Le Goût âpre de l’enfance nous transporte en 1943, loin des zones de la guerre, dans le sud du Kazakhstan. Dans les kolkhozes, les villageois transportent sur le fleuve Syr-Daria les marchandises nécessaires pour le front et l’arrière : nourriture, farine, sel, kérosène mais aussi les lettres des soldats à leur famille. Zeynolla, vieux capitaine d’un bateau de marchandises, embarque dans sa tournée sa petite-fille Dariga ainsi que Moukhtar et son cousin Amir. Lors d’un accident, Zeynolla disparaît. Les trois adolescents sont alors livrés à eux-mêmes sur le fleuve sauvage.
Comme Shimizu Hiroshi au Japon, Abdoulla Karsakbaïev est réputé pour ses films sur l’enfance. C’est le cas du Goût âpre de l’enfance. Si Je m’appelle Koja rappelle Les Aventures de Tom Sawyer (les tribulations d’un élève turbulent dans les steppes), Le Goût âpre de l’enfance s’approche plus des Aventures d’Huckleberry Finn, une découverte du pays et un rite de passage à l’âge adulte grâce à une dérive en bateau sur le fleuve Syr-Daria.
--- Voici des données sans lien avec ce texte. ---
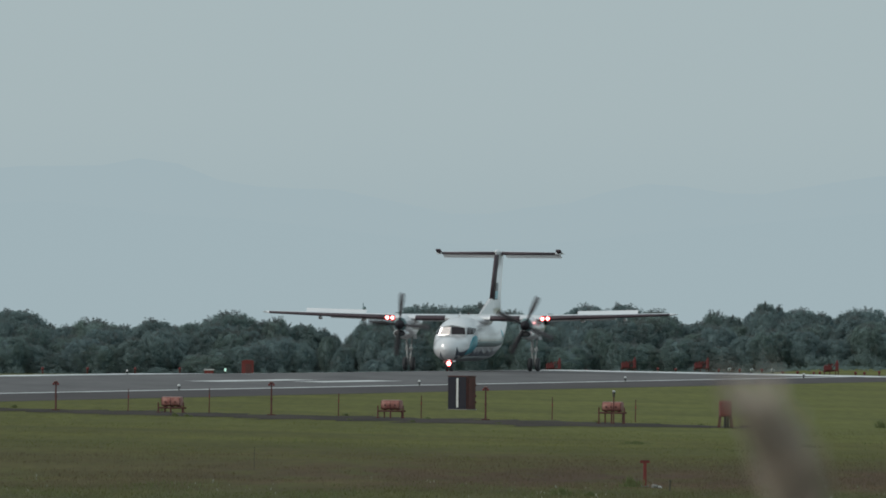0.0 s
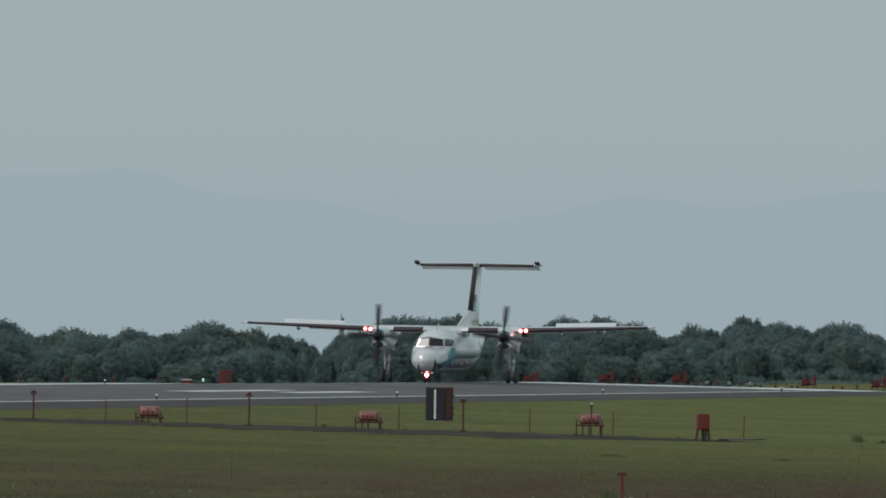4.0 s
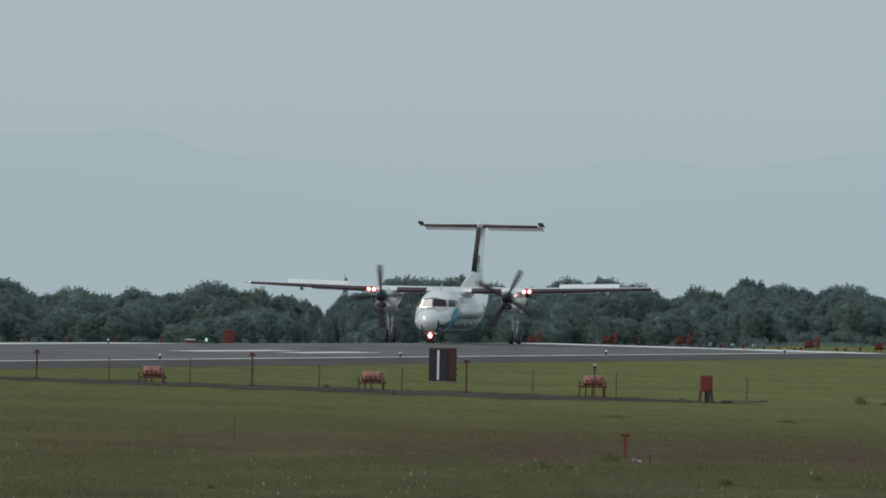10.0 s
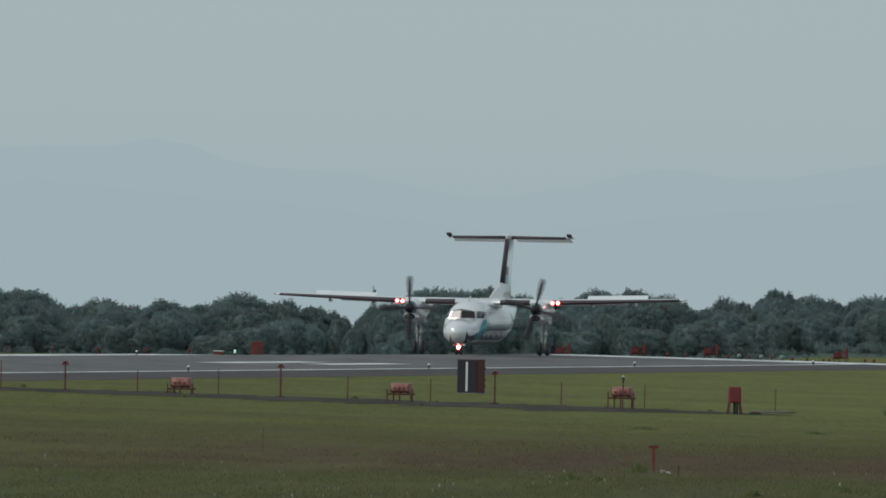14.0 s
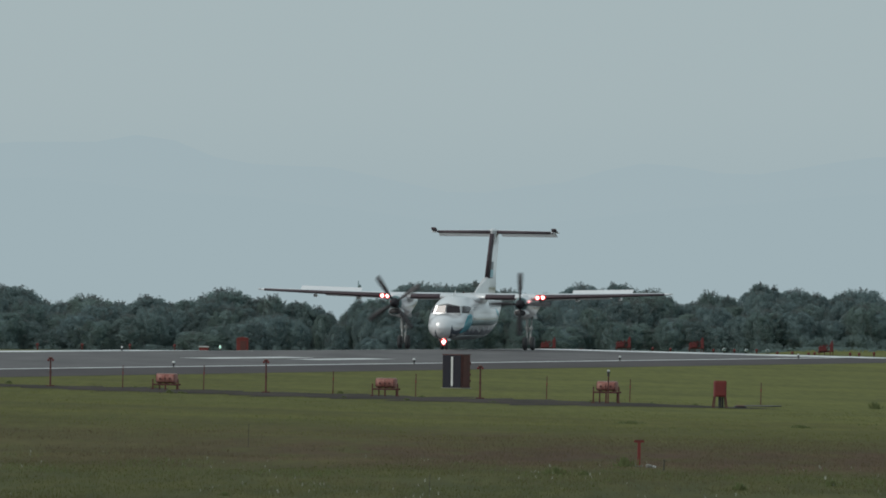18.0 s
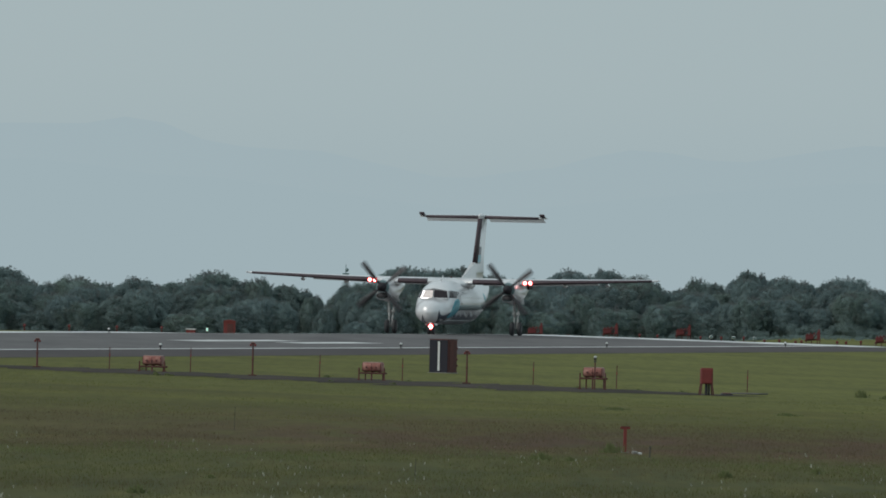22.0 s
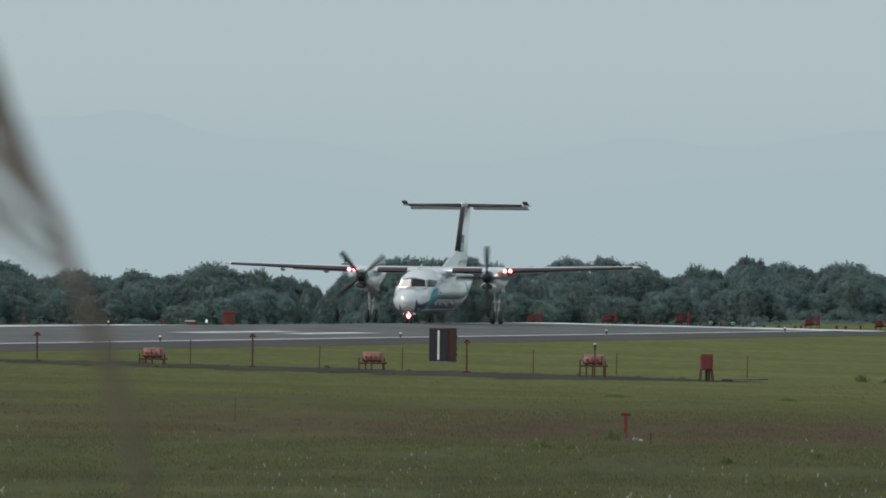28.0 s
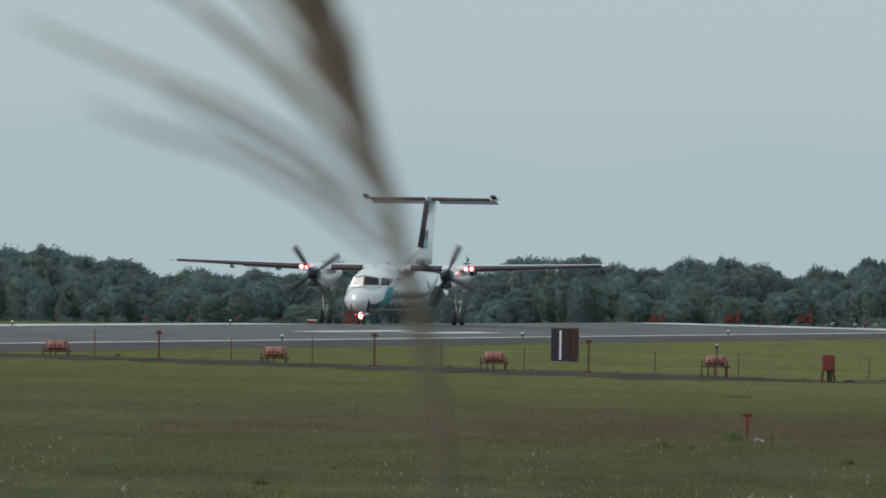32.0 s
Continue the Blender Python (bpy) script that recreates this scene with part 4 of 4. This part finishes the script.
def small_red(x, y, height, w):
    p = thing("red_field_light", base(x, y, -0.01), "small red field light on a short stem beyond the runway", "airfield light", "small red field lights")
    part("stem", rod((0, 0, 0), (0, 0, height * .55), w * .22, w * .18, 7), M_MAROON, p)
    part("head", ball((0, 0, height * .72), w * .36, (1, 1, 1.1), 10), M_FARRED, p)
    part("foot", rod((0, 0, 0), (0, 0, 0.05), w * .5, w * .5, 8), M_CONC, p)


for x in (-27.3, -24.3, -21.1, -18.1, -30.4, -33.3):
    small_red(x, 972, 0.74, 0.30)
for x, k in ((14.0, .45), (15.2, .4), (18.1, .4), (19.5, .45), (21.0, .5), (23.4, .35), (27.3, .4), (28.9, .5), (9.2, .35), (22.4, .3), (24.5, .3), (24.9, .35), (27.9, .4), (30.9, .35), (31.6, .3)):
    small_red(x, 976, k, 0.28)


def hooded_lamp(x, y):
    h = thing("hooded_lamp", base(x, y, -0.01), "white hooded field lamp on a short stem beyond the runway", "airfield light", "white hooded lamps")
    part("stem", rod((0, 0, 0), (0, 0, 0.22), 0.05, 0.05, 8), M_BLACK, h)
    part("hood", ball((0, 0.02, 0.33), 0.13, (1, 1, .95), 14), M_LAMPW, h, "white hood")
    part("lens", rod((0, -0.20, 0.33), (0, -0.10, 0.34), 0.09, 0.10, 12), M_GREYP, h, "grey lens")


for x in (18.7, 20.2, 21.6):
    hooded_lamp(x, 970)


# ---- rough grass, weeds and seed heads ----
def blades(name, count, near, far, tall, width, mat, label, seed, cut, scale=(0.30, 0.055), lean=0.35, west=0.0):
    """Upright grass blades where a patchy mask lies above cut; west thins them out towards negative x."""
    r = np.random.RandomState(seed)
    y = near + (far - near) * r.rand(count) ** 1.25
    x = (r.rand(count) * 2 - 1) * (0.043 * y) + 0.001 * y
    mask = np.array([noise.noise((a * scale[0], b * scale[1], seed * 1.7)) + 0.5 * noise.noise((a * scale[0] * 4, b * scale[1] * 4, seed * 3.1))
                     for a, b in zip(x, y)])
    edge = np.minimum(1.0, np.minimum(y - near, far - y) / (0.2 * (far - near)))
    keep = mask + 0.35 * (edge - 1) - west * np.clip((2 - x) / 16, 0, 1) > cut + 0.18 * r.normal(size=count)
    x, y, edge = x[keep], y[keep], edge[keep]
    n = len(x)
    s = (x - PX) * CS - (y - PY) * SN
    z = np.array([ground_z(v) for v in s])
    h = tall * (0.35 + 0.8 * r.rand(n)) * (0.35 + 0.65 * edge)
    w = width * (0.6 + 0.8 * r.rand(n))
    ang = r.rand(n) * math.pi
    dx, dy = np.cos(ang) * w / 2, np.sin(ang) * w / 2
    lx, ly = (r.rand(n) - .5) * lean * h * 2, (r.rand(n) - .5) * lean * h * 2
    v = np.empty((n, 3, 3))
    v[:, 0] = np.stack((x - dx, y - dy, z - 0.02), 1)
    v[:, 1] = np.stack((x + dx, y + dy, z - 0.02), 1)
    v[:, 2] = np.stack((x + lx, y + ly, z + h), 1)
    faces = np.arange(n * 3).reshape(n, 3)
    return tagged(from_lists(name, v.reshape(-1, 3).tolist(), faces.tolist(), mat), label, "grass", kind="stuff")


blades("rough_grass", 120000, 262, 402, 0.080, 0.013, M_BLADEG, "rough uncut green grass", 3, -0.12)
blades("dry_grass", 80000, 262, 395, 0.085, 0.011, M_BLADEB, "straw-brown dry grass in patches", 5, -0.04)
blades("seeding_grass", 100000, 376, 474, 0.085, 0.013, M_BLADER, "reddish-brown seeding grass in a wandering band", 7, -0.30, (0.16, 0.035), west=0.26)
blades("dark_grass", 26000, 350, 402, 0.10, 0.024, M_WEED, "dark green coarse grass in low tufts", 9, 0.34, (0.45, 0.09))
blades("mown_grass", 130000, 425, 640, 0.038, 0.022, M_BLADEM, "short mown grass in light and dark patches", 15, -0.05, (0.22, 0.05))
blades("coarse_grass", 16000, 470, 540, 0.08, 0.03, M_WEED, "dark green coarse grass in low tufts", 13, 0.36, (0.3, 0.08))


def seed_heads():
    r = random.Random(8)
    verts, faces = [], []
    for _ in range(620):
        y = 284 + 108 * r.random() ** 1.3
        x = r.uniform(-0.04, 0.042) * y
        if noise.noise((x * 0.22, y * 0.05, 2.0)) < r.uniform(-0.25, 0.25):
            continue
        g = base(x, y)
        h, d = r.uniform(0.06, 0.15), r.uniform(0.006, 0.017) * r.choice((0.6, 1.0, 1.0, 1.6))
        lean = r.uniform(-0.03, 0.03)
        for q in range(3):
            c = Vector((x + lean * (1 + .3 * q) + r.uniform(-.008, .008), y + r.uniform(-.01, .01), g.z + h + 0.02 * q))
            a = r.uniform(-0.5, 0.5)
            o = Vector((math.cos(a) * d, r.uniform(-.5, .5) * d, math.sin(a) * d))
            p = Vector((-math.sin(a) * d * 1.6, 0.3 * d, math.cos(a) * d * 1.6))
            k = len(verts)
            verts += [c - o, c - p, c + o, c + p]
            faces.append((k, k + 1, k + 2, k + 3))
    tagged(from_lists("seed_heads", verts, faces, M_SEED), "pale seed heads and small white flowers in rough grass", "wild flowers", kind="stuff")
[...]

Comme dans l’œuvre de Mark Twain, ce voyage initiatique fluvial est beaucoup plus grave que la joie et l’insouciance qui se dégagent de Je m’appelle Koja.
Inexpérimentés et apeurés, les adolescents découvrent le pays et les affres de la guerre : d’abord menacés par la faune environnant le fleuve (moustiques et loups), ils décident de continuer la livraison des marchandises et se confrontent aux villageois : des pillards mais surtout les mères des soldats partis au front auxquelles ils apportent les mauvaises nouvelles (mort de leurs enfants). Ils sont également porteurs d’espoir et de joie auprès des villageois, littéralement coupés du reste du monde : en plus de fournir de la nourriture, ils servent de scribes pour les analphabètes qui veulent écrire des lettres à leurs proches.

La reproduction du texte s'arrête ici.